Le quattro volte (Italia /Germania /Svizzera, 2010, Sperimentale) di Michelangelo Frammartino; con Giuseppe Fuda, Bruno Timpano, Nazareno Timpano.Un anziano pastore che vive in Calabria porta al pascolo ogni giorno le sue capre sui monti. Una terribile tosse sta peggiorando sempre più la sua salute, e per curarla prende dalla sacrestia del paese una strana “pozione”

pubblicato 16 Giugno 2010 aggiornato 1 Agosto 2020 23:46

Le quattro volte (Italia /Germania /Svizzera, 2010, Sperimentale) di Michelangelo Frammartino; con Giuseppe Fuda, Bruno Timpano, Nazareno Timpano.

Un anziano pastore che vive in Calabria porta al pascolo ogni giorno le sue capre sui monti. Una terribile tosse sta peggiorando sempre più la sua salute, e per curarla prende dalla sacrestia del paese una strana “pozione” benedetta. Intanto il tempo scorre: per la via principale del paese c’è una rappresentazione della Passione, si issa un albero della cuccagna, nasce una capretta…

Le quattro volte è la storia di un pastore, di una capretta, di un tronco e del carbone. Ci vuole coraggio per riuscire a narrare ciò che Michelangelo Frammartino riesce a raccontare nel suo nuovo lavoro. Ed è da sottolineare una questione semplice a prima vista, ma complessa e fondamentale dall’altra parte: si tratta di un documentario, ma Frammantino narra, racconta.

Una gestazione lunga quella del film, con un budget dichiarato di neanche 1 milione di euro e un risultato che lascia a bocca aperta per la cura che traspare ad ogni sequenza. Documentario antropologico, naturalistico, poetico, addirittura sperimentale: ogni definizione è giusta solo parzialmente e non riesce a racchiudere la minima essenza del film.
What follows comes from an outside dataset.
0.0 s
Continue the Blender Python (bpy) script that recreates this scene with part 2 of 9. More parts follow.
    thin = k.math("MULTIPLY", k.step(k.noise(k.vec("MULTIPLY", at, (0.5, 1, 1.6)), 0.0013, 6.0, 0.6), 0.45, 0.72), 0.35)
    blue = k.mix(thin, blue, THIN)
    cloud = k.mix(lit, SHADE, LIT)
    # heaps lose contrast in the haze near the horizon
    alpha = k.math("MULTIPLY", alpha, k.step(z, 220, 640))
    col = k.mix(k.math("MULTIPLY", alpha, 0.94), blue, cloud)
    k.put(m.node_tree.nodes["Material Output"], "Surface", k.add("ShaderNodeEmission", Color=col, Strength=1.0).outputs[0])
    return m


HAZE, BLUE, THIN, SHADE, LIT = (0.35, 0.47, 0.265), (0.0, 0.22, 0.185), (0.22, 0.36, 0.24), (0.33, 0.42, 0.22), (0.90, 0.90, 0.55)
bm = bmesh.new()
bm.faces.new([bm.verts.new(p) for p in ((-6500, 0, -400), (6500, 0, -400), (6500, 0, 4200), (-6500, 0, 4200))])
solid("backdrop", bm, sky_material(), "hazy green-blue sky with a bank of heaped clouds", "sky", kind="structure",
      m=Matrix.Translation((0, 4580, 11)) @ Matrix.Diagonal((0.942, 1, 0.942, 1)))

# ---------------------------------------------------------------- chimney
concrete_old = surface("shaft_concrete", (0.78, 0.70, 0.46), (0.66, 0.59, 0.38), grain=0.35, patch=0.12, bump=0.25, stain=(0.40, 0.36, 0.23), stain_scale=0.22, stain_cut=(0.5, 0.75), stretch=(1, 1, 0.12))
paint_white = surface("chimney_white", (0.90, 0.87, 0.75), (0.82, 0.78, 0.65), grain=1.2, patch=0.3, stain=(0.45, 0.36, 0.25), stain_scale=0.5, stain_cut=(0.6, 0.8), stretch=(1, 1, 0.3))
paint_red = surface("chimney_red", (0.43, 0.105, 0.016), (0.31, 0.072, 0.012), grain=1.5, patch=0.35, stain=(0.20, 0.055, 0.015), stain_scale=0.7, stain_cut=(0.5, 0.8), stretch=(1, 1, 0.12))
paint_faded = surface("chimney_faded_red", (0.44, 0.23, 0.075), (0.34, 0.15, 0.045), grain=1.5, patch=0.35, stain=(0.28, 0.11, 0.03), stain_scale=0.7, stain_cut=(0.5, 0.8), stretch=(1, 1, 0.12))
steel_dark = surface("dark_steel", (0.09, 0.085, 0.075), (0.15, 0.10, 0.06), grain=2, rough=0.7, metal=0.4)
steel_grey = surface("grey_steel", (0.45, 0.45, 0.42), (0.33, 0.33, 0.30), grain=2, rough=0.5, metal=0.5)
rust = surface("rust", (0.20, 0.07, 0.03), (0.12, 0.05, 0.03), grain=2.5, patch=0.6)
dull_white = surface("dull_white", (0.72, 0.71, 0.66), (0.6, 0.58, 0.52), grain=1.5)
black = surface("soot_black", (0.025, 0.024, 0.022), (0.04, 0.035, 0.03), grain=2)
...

La modalità principale di strutturazione del film è quella osservativa nel senso più puro del termine: è senza dialoghi, Frammartino non commenta mai e la distanza di sicurezza evita con perizia retorica e virtuosismi, nonostante il lavoro non sia privo di momenti tecnici di livello enorme. Provate a vedere il pianosequenza del camioncino, del cane Vuk, della processione e del “disastro” con le capre: come è possibile che fosse tutto così preciso e di conseguenza entusiasmante?

Il risultato finale appoggia la lettura poetica, ma ancora non è necessario per poter descrivere ed analizzare Le quattro volte. Che è sì un film sulla ciclicità del tempo e del mondo (e dei mondi), sulla trasformazione e sull’eterno panta rei che governa il destino di tutto e tutti, ma anche qualcosa in più, qualcosa che riesce ad affascinarci e a farci ragionare sulle conseguenze di una legge sempiterna: “semplicemente” a farci vivere nel modo più puro possibile l’esperienza della vita e della morte.
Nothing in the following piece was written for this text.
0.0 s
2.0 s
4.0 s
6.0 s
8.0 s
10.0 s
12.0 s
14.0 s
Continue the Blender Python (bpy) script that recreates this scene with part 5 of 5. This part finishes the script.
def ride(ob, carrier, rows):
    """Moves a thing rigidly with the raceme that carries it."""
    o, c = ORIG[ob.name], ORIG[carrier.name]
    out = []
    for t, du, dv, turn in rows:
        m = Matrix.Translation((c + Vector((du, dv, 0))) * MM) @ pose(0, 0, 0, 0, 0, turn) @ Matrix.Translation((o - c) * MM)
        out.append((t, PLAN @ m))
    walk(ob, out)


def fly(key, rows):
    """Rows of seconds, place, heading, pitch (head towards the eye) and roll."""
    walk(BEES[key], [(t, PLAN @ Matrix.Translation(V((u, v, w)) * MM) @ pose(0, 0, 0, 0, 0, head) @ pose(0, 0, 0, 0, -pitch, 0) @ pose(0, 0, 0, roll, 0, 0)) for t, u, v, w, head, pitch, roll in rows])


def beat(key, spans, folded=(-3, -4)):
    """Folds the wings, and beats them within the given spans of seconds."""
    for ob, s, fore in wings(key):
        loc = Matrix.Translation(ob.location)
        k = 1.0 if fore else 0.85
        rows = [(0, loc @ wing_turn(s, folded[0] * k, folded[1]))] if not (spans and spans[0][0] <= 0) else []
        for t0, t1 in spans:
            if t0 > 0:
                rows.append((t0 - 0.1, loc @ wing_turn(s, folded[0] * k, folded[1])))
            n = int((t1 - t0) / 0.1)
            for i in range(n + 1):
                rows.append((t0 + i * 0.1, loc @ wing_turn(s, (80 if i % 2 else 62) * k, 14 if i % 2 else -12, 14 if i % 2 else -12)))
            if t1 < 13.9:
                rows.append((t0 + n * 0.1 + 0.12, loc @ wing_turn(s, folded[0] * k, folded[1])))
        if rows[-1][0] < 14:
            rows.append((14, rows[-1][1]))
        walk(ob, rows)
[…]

Nonostante le diffidenze che il pubblico più mainstream (che evidentemente neanche si avvicinerà ad un prodotto del genere, sempre più raro nel cinema contemporaneo, figurarsi in quello italiano) può avere all’inizio, la storia del pastore riesce subito a catturare l’attenzione. E si prosegue con gli agnellini, che – rubo una giustissima idea di Bruno Fornara – “sembrano bambini dell’asilo”. Ma il miracolo avviene anche con i seguenti due episodi, riguardanti il mondo vegetale e minerale, con tanto di finale da magone per la sua semplice lucidità.
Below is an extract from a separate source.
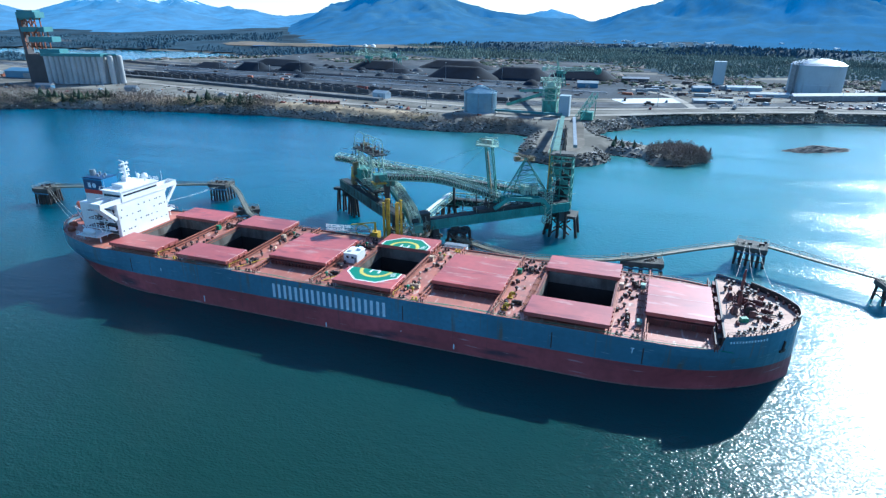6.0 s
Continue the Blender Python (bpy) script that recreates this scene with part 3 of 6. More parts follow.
# hatches
def hatch(i, x0, x1):
    c = MB()
    top = DECK + 1.35 if i < 6 else DECK + 1.9
    w = 0.35
    c.span(x0 - w, x0, CO0 - w, CO1 + w, DECK - 0.3, top)
    c.span(x1, x1 + w, CO0 - w, CO1 + w, DECK - 0.3, top)
    c.span(x0, x1, CO0 - w, CO0, DECK - 0.3, top)
    c.span(x0, x1, CO1, CO1 + w, DECK - 0.3, top)
    for y in (CO0 - w - 0.25, CO1 + w + 0.25):
        for k in range(int((x1 - x0) / 1.1)):
            c.box((x0 + 0.6 + k * 1.1, y, (DECK + top) / 2), (0.14, 0.5, top - DECK - 0.05))
        c.span(x0 - w, x1 + w, y - 0.3, y + 0.3, top - 0.12, top + 0.03)
    coaming = part("hatch_coaming", c, COAM, ship, "dark red hatch coaming with upright stiffeners")
    hold = MB()
    g = 0.02
    lo = -5.0
    P = [(x0 + g, CO0 + g), (x1 - g, CO0 + g), (x1 - g, CO1 - g), (x0 + g, CO1 - g)]
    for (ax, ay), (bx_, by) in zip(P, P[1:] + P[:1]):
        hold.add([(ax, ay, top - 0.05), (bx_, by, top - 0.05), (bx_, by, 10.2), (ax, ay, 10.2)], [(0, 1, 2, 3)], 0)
        # below 10.2 the shade inside the hold is painted on
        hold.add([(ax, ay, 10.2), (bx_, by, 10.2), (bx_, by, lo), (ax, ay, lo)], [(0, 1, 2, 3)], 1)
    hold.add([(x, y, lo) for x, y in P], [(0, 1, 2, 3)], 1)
    part("cargo_hold", hold, (HOLD_TOP, HOLD_SHADE), ship, "open dark cargo hold" if i in OPEN else "")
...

Costruito con inquadrature che azzeccate è dir poco, con una meravigliosa fotografia in 35mm e una serie di “coincidenze” nel profilmico tutte da lasciare a bocca aperta, Le quattro volte punta dritto alla palma di film italiano dell’anno assieme all’ultimo Diritti, con il quale Frammartino condivide più di un’idea e un pensiero su cosa valga nel cinema e nel mondo.